Monday, November 25th, 2024

Civmec trades at defensively low valuations of 7.9x forward P/E

Civmec Limited’s (S$0.94, unchanged) FY24 results came in-line with expectations with overall revenue and net profit coming in at 109%/105% of our forecast. Revenue rose 24.4% to A$1.0bln from increased activity levels across the Group, in particular the Resources (+29% yoy) and Infrastructure, Marine & Defence (+15% yoy) segments. Gross profit margin narrowed slightly by 1.6pp to 11.5% from a change in business mix and timing of revenue recognition.

Overall, net profit for FY24 came in at A$64.4mln, an increase of 11.6% yoy. Management has declared an increase in final dividends to 3.5 A cts (FY23: 3 A cts), bringing full year dividends to 6 A cts (FY23: 5 A cts), representing a 47% DPR and 5.6% yield.

Going forward, Civmec has completed its redomicile process, and the NewCo shares have commenced trading on 5th Sep. The change in domicile will provide benefits such as alignment to “local content” assessment criteria and greater tendering opportunities as part of Australia’s sovereign defence industrial capability.

We also see it as an opportunity for Civmec to close the valuation gap with its Australian peers, a potential re-rating catalyst. The establishment of two new facilities in Pilbara and Gladstone will increase the number of maintenance opportunities available.

Opportunities to replenish orderbook of A$853mln

While order book has seen an 18% drop yoy to A$853mln, management maintains their view that opportunities remain plentiful for order book replenishment and tendering activity continues to be strong across all sectors. Civmec’s orderbook provides revenue visibility for most of the next 12 months. The company is increasingly regarded by its clients as the go-to contractor to reliably deliver, particularly on time-critical services. Civmec sees strong opportunities in the maintenance space with their newly-enhanced presence in Port Hedland and Gladstone. The Port Hedland facility is strategically located at the world’s largest iron ore export port.

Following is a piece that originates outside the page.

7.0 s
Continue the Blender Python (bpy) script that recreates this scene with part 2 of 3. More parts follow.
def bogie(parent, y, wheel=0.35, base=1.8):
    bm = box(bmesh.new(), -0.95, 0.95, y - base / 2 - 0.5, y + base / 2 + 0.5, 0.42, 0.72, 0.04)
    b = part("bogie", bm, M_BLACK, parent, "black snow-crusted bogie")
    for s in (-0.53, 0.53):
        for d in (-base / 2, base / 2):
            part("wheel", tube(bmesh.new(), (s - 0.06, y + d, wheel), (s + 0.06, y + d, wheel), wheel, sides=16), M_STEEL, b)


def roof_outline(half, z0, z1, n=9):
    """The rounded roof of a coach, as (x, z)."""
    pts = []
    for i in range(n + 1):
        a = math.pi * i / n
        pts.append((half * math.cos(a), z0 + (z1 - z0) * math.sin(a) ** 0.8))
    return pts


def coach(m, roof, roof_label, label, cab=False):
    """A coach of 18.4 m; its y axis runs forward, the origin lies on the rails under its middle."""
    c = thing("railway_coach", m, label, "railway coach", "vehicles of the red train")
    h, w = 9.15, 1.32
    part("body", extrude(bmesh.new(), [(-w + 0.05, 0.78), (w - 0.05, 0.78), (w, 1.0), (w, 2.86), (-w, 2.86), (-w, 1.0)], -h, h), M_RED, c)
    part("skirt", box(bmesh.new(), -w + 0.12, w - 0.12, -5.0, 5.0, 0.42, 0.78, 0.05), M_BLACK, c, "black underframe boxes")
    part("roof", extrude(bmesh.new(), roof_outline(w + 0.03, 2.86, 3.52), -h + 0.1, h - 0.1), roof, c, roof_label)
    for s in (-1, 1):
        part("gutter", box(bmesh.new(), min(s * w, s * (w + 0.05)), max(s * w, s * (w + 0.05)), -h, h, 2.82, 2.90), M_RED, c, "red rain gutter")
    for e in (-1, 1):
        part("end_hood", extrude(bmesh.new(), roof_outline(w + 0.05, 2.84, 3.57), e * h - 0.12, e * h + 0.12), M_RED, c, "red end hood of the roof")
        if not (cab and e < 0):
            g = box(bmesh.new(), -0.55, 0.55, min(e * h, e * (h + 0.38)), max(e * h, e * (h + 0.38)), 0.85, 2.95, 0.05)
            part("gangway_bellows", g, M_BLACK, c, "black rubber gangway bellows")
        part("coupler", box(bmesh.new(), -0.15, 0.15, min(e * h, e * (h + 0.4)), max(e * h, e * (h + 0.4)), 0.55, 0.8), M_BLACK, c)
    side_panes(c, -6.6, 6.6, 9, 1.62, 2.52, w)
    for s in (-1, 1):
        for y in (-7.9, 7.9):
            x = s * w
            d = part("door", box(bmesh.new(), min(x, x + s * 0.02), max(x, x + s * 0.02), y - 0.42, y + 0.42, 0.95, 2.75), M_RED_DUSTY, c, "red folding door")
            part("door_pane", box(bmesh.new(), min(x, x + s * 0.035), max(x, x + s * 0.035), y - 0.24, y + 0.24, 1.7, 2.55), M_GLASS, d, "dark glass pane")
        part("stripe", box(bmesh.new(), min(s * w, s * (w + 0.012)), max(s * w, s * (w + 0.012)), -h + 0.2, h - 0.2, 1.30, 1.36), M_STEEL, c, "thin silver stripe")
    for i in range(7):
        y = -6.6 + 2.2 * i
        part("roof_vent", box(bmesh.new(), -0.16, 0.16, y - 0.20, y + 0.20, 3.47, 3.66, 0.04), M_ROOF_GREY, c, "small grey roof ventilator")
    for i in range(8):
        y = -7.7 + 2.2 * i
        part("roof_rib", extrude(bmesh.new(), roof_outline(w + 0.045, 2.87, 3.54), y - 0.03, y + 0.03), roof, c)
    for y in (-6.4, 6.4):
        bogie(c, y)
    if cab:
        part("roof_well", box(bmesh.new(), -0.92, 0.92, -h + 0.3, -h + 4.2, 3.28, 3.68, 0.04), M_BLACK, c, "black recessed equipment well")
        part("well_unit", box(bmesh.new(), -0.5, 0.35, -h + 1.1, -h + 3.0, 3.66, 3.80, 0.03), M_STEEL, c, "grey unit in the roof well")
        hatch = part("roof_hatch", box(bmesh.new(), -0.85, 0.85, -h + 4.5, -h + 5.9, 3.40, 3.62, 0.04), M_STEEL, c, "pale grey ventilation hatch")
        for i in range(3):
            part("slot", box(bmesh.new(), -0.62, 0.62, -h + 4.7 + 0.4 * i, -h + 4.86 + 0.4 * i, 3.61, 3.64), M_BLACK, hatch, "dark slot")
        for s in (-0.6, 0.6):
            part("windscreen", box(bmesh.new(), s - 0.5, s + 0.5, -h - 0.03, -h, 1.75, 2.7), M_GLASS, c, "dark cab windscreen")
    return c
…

Better-positioned to undertake defence programs

We think that Civmec is currently in a better position than before to support future shipbuilding programs in the Australian defence sector. Several points to note: 1) Civmec has re-domiciled to Australia, 2) successful completion of the SEA1180 OPV Program, 3) world-class shipbuilding facilities (Civmec’s head office is located within the Henderson naval precinct and it is the largest heavy engineering facility in Australia), and 4) forming a JV to tender for the construction of up to 8 Landing Craft Heavy (LCH) ships under LAND8710 Phase 2. Civmec’s JV partner Austal was recently nominated as the Commonwealth’s strategic shipbuilder and has already won the contract to build 18 Landing Craft Medium (LCM) ships under LAND8710 Phase 1, placing the JV in good stead to continue progress onto the second phase.

Attractive valuations, growth ahead

Valuations are attractive at just 7.9x forward P/E, 1.1x P/B and 5.6% dividend yield. Civmec has either maintained or increased dividends annually since its IPO in 2012 and with a stable net cash position, we believe there is still room for Civmec to increase its DPR in the future, translating into higher dividends with improved earnings. Trading at a discount to many of its Australian peers, a change in domicile will be the first step towards closing the valuation gap.

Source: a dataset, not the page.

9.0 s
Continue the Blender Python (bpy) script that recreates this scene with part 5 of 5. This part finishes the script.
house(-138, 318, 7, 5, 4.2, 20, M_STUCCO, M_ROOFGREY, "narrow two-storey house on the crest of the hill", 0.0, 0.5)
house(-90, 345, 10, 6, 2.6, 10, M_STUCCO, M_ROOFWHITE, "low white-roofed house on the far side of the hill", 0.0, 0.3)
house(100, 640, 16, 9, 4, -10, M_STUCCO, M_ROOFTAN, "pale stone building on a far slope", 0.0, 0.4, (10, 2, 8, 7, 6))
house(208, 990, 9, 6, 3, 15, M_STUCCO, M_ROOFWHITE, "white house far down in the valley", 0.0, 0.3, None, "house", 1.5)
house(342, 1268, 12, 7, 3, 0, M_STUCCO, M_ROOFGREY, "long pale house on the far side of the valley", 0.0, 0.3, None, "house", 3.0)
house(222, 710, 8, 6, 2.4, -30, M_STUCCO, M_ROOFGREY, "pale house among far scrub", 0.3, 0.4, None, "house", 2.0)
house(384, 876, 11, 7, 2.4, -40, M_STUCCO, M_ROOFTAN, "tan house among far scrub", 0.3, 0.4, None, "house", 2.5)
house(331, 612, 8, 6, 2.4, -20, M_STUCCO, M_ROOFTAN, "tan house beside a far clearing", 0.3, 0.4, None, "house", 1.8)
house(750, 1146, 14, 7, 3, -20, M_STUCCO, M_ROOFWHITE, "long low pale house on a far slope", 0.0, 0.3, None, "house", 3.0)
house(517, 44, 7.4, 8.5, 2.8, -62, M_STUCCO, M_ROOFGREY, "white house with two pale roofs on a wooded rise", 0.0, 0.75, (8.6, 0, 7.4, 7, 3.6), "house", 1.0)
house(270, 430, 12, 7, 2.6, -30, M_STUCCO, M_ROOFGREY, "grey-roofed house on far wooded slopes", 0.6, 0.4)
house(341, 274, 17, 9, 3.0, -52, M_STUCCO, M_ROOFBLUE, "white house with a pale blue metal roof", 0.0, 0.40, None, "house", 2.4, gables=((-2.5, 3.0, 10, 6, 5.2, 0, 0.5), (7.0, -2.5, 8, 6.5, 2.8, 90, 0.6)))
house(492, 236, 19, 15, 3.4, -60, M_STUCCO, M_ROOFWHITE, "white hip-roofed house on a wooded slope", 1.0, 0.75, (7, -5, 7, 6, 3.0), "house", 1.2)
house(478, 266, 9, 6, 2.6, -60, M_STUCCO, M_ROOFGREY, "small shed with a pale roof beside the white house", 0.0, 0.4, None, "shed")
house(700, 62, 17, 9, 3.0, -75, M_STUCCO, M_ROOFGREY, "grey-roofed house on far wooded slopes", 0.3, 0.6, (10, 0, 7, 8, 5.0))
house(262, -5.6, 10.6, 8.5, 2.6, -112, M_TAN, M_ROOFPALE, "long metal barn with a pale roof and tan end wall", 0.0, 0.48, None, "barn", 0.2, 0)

Management notes that the current pipeline of work remains at historical highs, with over A$10bln of priced opportunities being tracked outside of naval shipbuilding. As pointed out by CEO Patrick Tallon and Chairman James Fitzgerald: “As we celebrate 15 years of successful operations in Australia, the Group’s outstanding financial performance and ability to deliver over A$1 billion in revenue this year is a testament to our Group’s operational excellence. The change in domicile of the Group will broaden the future opportunities that will align with Civmec’s strategic growth plans.”

Capitalized at S$477mln, Civmec trades at defensively low valuations of 7.9x forward P/E and 1.1x P/B. We maintain Accumulate with an unchanged target price of S$1.20, pegged to 10.1x forward P/E (15% discount to its larger-cap peers).


The broker is Lim & Tan Securities with a recommendation to Accumulate the stock and a target price of S$1.20.